__Directions for this task__. Quote every line as written. Omit pictures.

======== Information shown

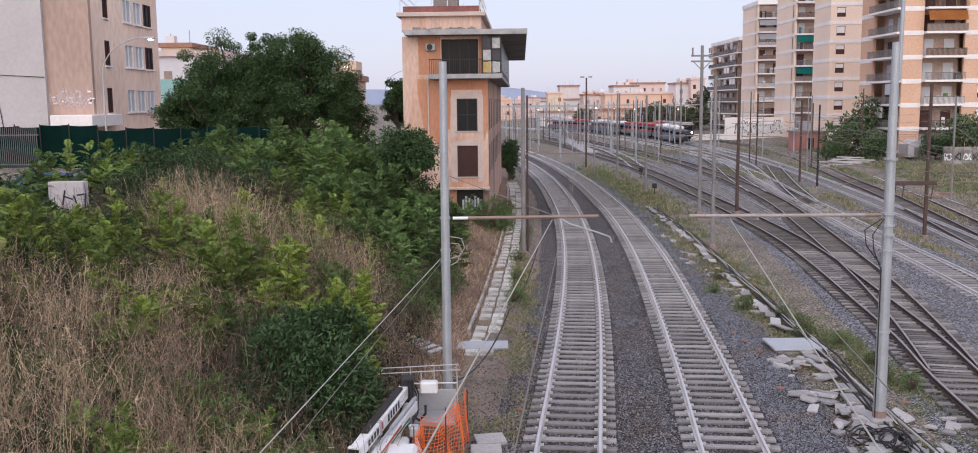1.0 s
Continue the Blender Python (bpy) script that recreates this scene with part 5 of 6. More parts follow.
def spider_lift():
    t = thing("spider_lift", "white folded spider lift with a work basket beside the pole", "aerial lift", pose(-0.16, 0, -0.12))
    # boom along its own x axis, from the basket down to the chassis
    a, b = Vector((-1.95, 22.3, 1.62)), Vector((-2.72, 19.0, 1.28))
    ln = (b - a).length
    q = (b - a).to_track_quat("X", "Z").to_matrix().to_4x4()
    m = Matrix.Translation(a) @ q
    boom = part("boom", B(0, -0.12, -0.15, ln, 0.12, 0.15, 0.02, m), M_LIFTWHITE, t)
    part("second_boom", B(0.15, 0.16, -0.46, ln - 0.1, 0.34, -0.2, 0.02, m), M_LIFTWHITE, t)
    part("boom_end", B(ln, -0.14, -0.17, ln + 0.1, 0.14, 0.17, 0.02, m), M_LIFTWHITE, boom)
    part("end_cap", B(ln + 0.1, -0.12, -0.13, ln + 0.12, 0.12, 0.13, 0.01, m), M_IRON, boom)
    part("boom_head", B(-0.25, -0.13, -0.25, 0.12, 0.13, 0.2, 0.04, m), M_LIFTGREY, boom)
    for i, (u, w, h, k) in enumerate(((0.85, 0.10, 0.18, M_BLACKPAINT), (1.03, 0.10, 0.18, M_BLACKPAINT), (1.21, 0.10, 0.18, M_BLACKPAINT), (1.39, 0.10, 0.18, M_BLACKPAINT), (1.57, 0.10, 0.18, M_BLACKPAINT), (2.0, 0.2, 0.17, M_RED), (2.3, 0.12, 0.15, M_BLACKPAINT), (2.48, 0.12, 0.15, M_BLACKPAINT), (2.66, 0.12, 0.15, M_BLACKPAINT), (2.84, 0.12, 0.15, M_BLACKPAINT))):
        part("decal", B(u, 0.12, -h / 2, u + w, 0.126, h / 2, 0, m), k, boom)
    part("stripe", B(0.8, 0.34, -0.40, ln - 0.3, 0.346, -0.35, 0, m), M_GREEN, t)
    part("stripe", B(1.4, 0.34, -0.32, ln - 0.2, 0.346, -0.26, 0, m), M_RED, t)
    part("ram", rod(bmesh.new(), m @ Vector((0.2, 0.30, -0.12)), m @ Vector((2.0, 0.30, -0.08)), 0.05), M_STEEL, t)
    part("ram_rod", rod(bmesh.new(), m @ Vector((2.0, 0.30, -0.08)), m @ Vector((2.9, 0.30, -0.06)), 0.028), M_STEEL, t)
    for i in range(3):
        hz = bmesh.new()
        pipe(hz, [m @ Vector((-0.1, 0.10 + 0.06 * i, 0.1)), m @ Vector((-0.2, 0.14 + 0.06 * i, -0.2)), m @ Vector((0.1, 0.2 + 0.06 * i, -0.55)), m @ Vector((0.9, 0.45, -0.35 - 0.05 * i))], 0.02)
        part("hydraulic_hose", hz, M_RUBBER, t)
    part("cable_chain", B(0.35, -0.1, 0.15, ln - 0.6, 0.06, 0.21, 0.01, m), M_IRON, boom)
    part("boom_collar", B(ln * 0.62, -0.14, -0.17, ln * 0.66, 0.14, 0.17, 0.01, m), M_LIFTGREY, boom)
    part("lamp_box", B(-1.72, 20.6, 1.0, -1.5, 20.9, 1.25, 0.04), M_LIFTGREY, t)
    part("stabiliser", rod(bmesh.new(), (-1.75, 21.2, 1.1), (-1.35, 20.6, 0.2), 0.06), M_LIFTWHITE, t)
    part("stabiliser_foot", rod(bmesh.new(), (-1.35, 20.6, -0.08), (-1.35, 20.6, 0.2), 0.12, 0.06), M_IRON, t)
    part("side_panel", B(-2.6, 18.6, 0.25, -1.75, 20.9, 0.95, 0.06), M_LIFTWHITE, t)
    part("engine_cover", B(-2.2, 18.4, 0.3, -1.5, 20.2, 1.05, 0.08), M_LIFTWHITE, t)
    part("chassis", B(-2.7, 18.2, 0.12, -1.6, 22.4, 0.35, 0.03), M_IRON, t)
    for s in (-2.75, -1.7):
        part("crawler_track", B(s, 18.0, -0.12, s + 0.22, 20.6, 0.3, 0.08), M_IRON, t)
    part("basket_floor", B(-1.95, 22.2, 0.72, -0.75, 23.2, 0.8, 0.01), M_LIFTGREY, t)
    part("basket_panel", B(-1.9, 23.15, 0.8, -0.75, 23.19, 1.35, 0.01), M_LIFTGREY, t)
    part("basket_panel", B(-0.78, 22.2, 0.8, -0.74, 23.15, 1.1, 0.01), M_LIFTGREY, t)
    rr = bmesh.new()
    pipe(rr, [(-2.62, 22.6, 1.93), (-2.55, 22.95, 1.97), (-0.68, 23.25, 1.97), (-0.62, 22.9, 1.93), (-2.62, 22.6, 1.93)], 0.015)
    part("top_rail", rr, M_LAMPGREY, t)
    for x, y in ((-1.9, 23.15), (-1.3, 23.2), (-0.72, 23.2), (-0.68, 22.3), (-1.6, 22.75)):
        part("rail_post", rod(bmesh.new(), (x, y, 0.8), (x, y, 1.95), 0.014), M_LAMPGREY, t)
    part("middle_rail", rod(bmesh.new(), (-1.9, 23.17, 1.5), (-0.72, 23.2, 1.5), 0.018), M_LIFTWHITE, t)
    part("control_box", B(-1.62, 22.5, 1.42, -1.18, 22.8, 1.72, 0.04), M_LIFTWHITE, t)
    part("knuckle", B(-2.08, 22.1, 1.05, -1.75, 22.5, 1.95, 0.05), M_IRON, t)
    hs = bmesh.new()
    pipe(hs, [(-1.85, 22.05, 1.95), (-1.78, 22.0, 1.5), (-1.8, 21.95, 1.1), (-1.6, 21.95, 0.95), (-1.45, 22.0, 1.1), (-1.45, 22.05, 1.3)], 0.035)
    part("hose", hs, M_RUBBER, t)
    part("lower_arm", rod(bmesh.new(), (-1.9, 22.2, 1.3), (-2.1, 20.6, 0.75), 0.09, 0.09, 8), M_LIFTWHITE, t)


spider_lift()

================

__Exercise output__.
1.0 s
Continue the Blender Python (bpy) script that recreates this scene with part 5 of 6. More parts follow.
def spider_lift():
    t = thing("spider_lift", "white folded spider lift with a work basket beside the pole", "aerial lift", pose(-0.16, 0, -0.12))
    # boom along its own x axis, from the basket down to the chassis
    a, b = Vector((-1.95, 22.3, 1.62)), Vector((-2.72, 19.0, 1.28))
    ln = (b - a).length
    q = (b - a).to_track_quat("X", "Z").to_matrix().to_4x4()
    m = Matrix.Translation(a) @ q
    boom = part("boom", B(0, -0.12, -0.15, ln, 0.12, 0.15, 0.02, m), M_LIFTWHITE, t)
    part("second_boom", B(0.15, 0.16, -0.46, ln - 0.1, 0.34, -0.2, 0.02, m), M_LIFTWHITE, t)
    part("boom_end", B(ln, -0.14, -0.17, ln + 0.1, 0.14, 0.17, 0.02, m), M_LIFTWHITE, boom)
    part("end_cap", B(ln + 0.1, -0.12, -0.13, ln + 0.12, 0.12, 0.13, 0.01, m), M_IRON, boom)
    part("boom_head", B(-0.25, -0.13, -0.25, 0.12, 0.13, 0.2, 0.04, m), M_LIFTGREY, boom)
    for i, (u, w, h, k) in enumerate(((0.85, 0.10, 0.18, M_BLACKPAINT), (1.03, 0.10, 0.18, M_BLACKPAINT), (1.21, 0.10, 0.18, M_BLACKPAINT), (1.39, 0.10, 0.18, M_BLACKPAINT), (1.57, 0.10, 0.18, M_BLACKPAINT), (2.0, 0.2, 0.17, M_RED), (2.3, 0.12, 0.15, M_BLACKPAINT), (2.48, 0.12, 0.15, M_BLACKPAINT), (2.66, 0.12, 0.15, M_BLACKPAINT), (2.84, 0.12, 0.15, M_BLACKPAINT))):
        part("decal", B(u, 0.12, -h / 2, u + w, 0.126, h / 2, 0, m), k, boom)
    part("stripe", B(0.8, 0.34, -0.40, ln - 0.3, 0.346, -0.35, 0, m), M_GREEN, t)
    part("stripe", B(1.4, 0.34, -0.32, ln - 0.2, 0.346, -0.26, 0, m), M_RED, t)
    part("ram", rod(bmesh.new(), m @ Vector((0.2, 0.30, -0.12)), m @ Vector((2.0, 0.30, -0.08)), 0.05), M_STEEL, t)
    part("ram_rod", rod(bmesh.new(), m @ Vector((2.0, 0.30, -0.08)), m @ Vector((2.9, 0.30, -0.06)), 0.028), M_STEEL, t)
    for i in range(3):
        hz = bmesh.new()
        pipe(hz, [m @ Vector((-0.1, 0.10 + 0.06 * i, 0.1)), m @ Vector((-0.2, 0.14 + 0.06 * i, -0.2)), m @ Vector((0.1, 0.2 + 0.06 * i, -0.55)), m @ Vector((0.9, 0.45, -0.35 - 0.05 * i))], 0.02)
        part("hydraulic_hose", hz, M_RUBBER, t)
    part("cable_chain", B(0.35, -0.1, 0.15, ln - 0.6, 0.06, 0.21, 0.01, m), M_IRON, boom)
    part("boom_collar", B(ln * 0.62, -0.14, -0.17, ln * 0.66, 0.14, 0.17, 0.01, m), M_LIFTGREY, boom)
    part("lamp_box", B(-1.72, 20.6, 1.0, -1.5, 20.9, 1.25, 0.04), M_LIFTGREY, t)
    part("stabiliser", rod(bmesh.new(), (-1.75, 21.2, 1.1), (-1.35, 20.6, 0.2), 0.06), M_LIFTWHITE, t)
    part("stabiliser_foot", rod(bmesh.new(), (-1.35, 20.6, -0.08), (-1.35, 20.6, 0.2), 0.12, 0.06), M_IRON, t)
    part("side_panel", B(-2.6, 18.6, 0.25, -1.75, 20.9, 0.95, 0.06), M_LIFTWHITE, t)
    part("engine_cover", B(-2.2, 18.4, 0.3, -1.5, 20.2, 1.05, 0.08), M_LIFTWHITE, t)
    part("chassis", B(-2.7, 18.2, 0.12, -1.6, 22.4, 0.35, 0.03), M_IRON, t)
    for s in (-2.75, -1.7):
        part("crawler_track", B(s, 18.0, -0.12, s + 0.22, 20.6, 0.3, 0.08), M_IRON, t)
    part("basket_floor", B(-1.95, 22.2, 0.72, -0.75, 23.2, 0.8, 0.01), M_LIFTGREY, t)
    part("basket_panel", B(-1.9, 23.15, 0.8, -0.75, 23.19, 1.35, 0.01), M_LIFTGREY, t)
    part("basket_panel", B(-0.78, 22.2, 0.8, -0.74, 23.15, 1.1, 0.01), M_LIFTGREY, t)
    rr = bmesh.new()
    pipe(rr, [(-2.62, 22.6, 1.93), (-2.55, 22.95, 1.97), (-0.68, 23.25, 1.97), (-0.62, 22.9, 1.93), (-2.62, 22.6, 1.93)], 0.015)
    part("top_rail", rr, M_LAMPGREY, t)
    for x, y in ((-1.9, 23.15), (-1.3, 23.2), (-0.72, 23.2), (-0.68, 22.3), (-1.6, 22.75)):
        part("rail_post", rod(bmesh.new(), (x, y, 0.8), (x, y, 1.95), 0.014), M_LAMPGREY, t)
    part("middle_rail", rod(bmesh.new(), (-1.9, 23.17, 1.5), (-0.72, 23.2, 1.5), 0.018), M_LIFTWHITE, t)
    part("control_box", B(-1.62, 22.5, 1.42, -1.18, 22.8, 1.72, 0.04), M_LIFTWHITE, t)
    part("knuckle", B(-2.08, 22.1, 1.05, -1.75, 22.5, 1.95, 0.05), M_IRON, t)
    hs = bmesh.new()
    pipe(hs, [(-1.85, 22.05, 1.95), (-1.78, 22.0, 1.5), (-1.8, 21.95, 1.1), (-1.6, 21.95, 0.95), (-1.45, 22.0, 1.1), (-1.45, 22.05, 1.3)], 0.035)
    part("hose", hs, M_RUBBER, t)
    part("lower_arm", rod(bmesh.new(), (-1.9, 22.2, 1.3), (-2.1, 20.6, 0.75), 0.09, 0.09, 8), M_LIFTWHITE, t)


spider_lift()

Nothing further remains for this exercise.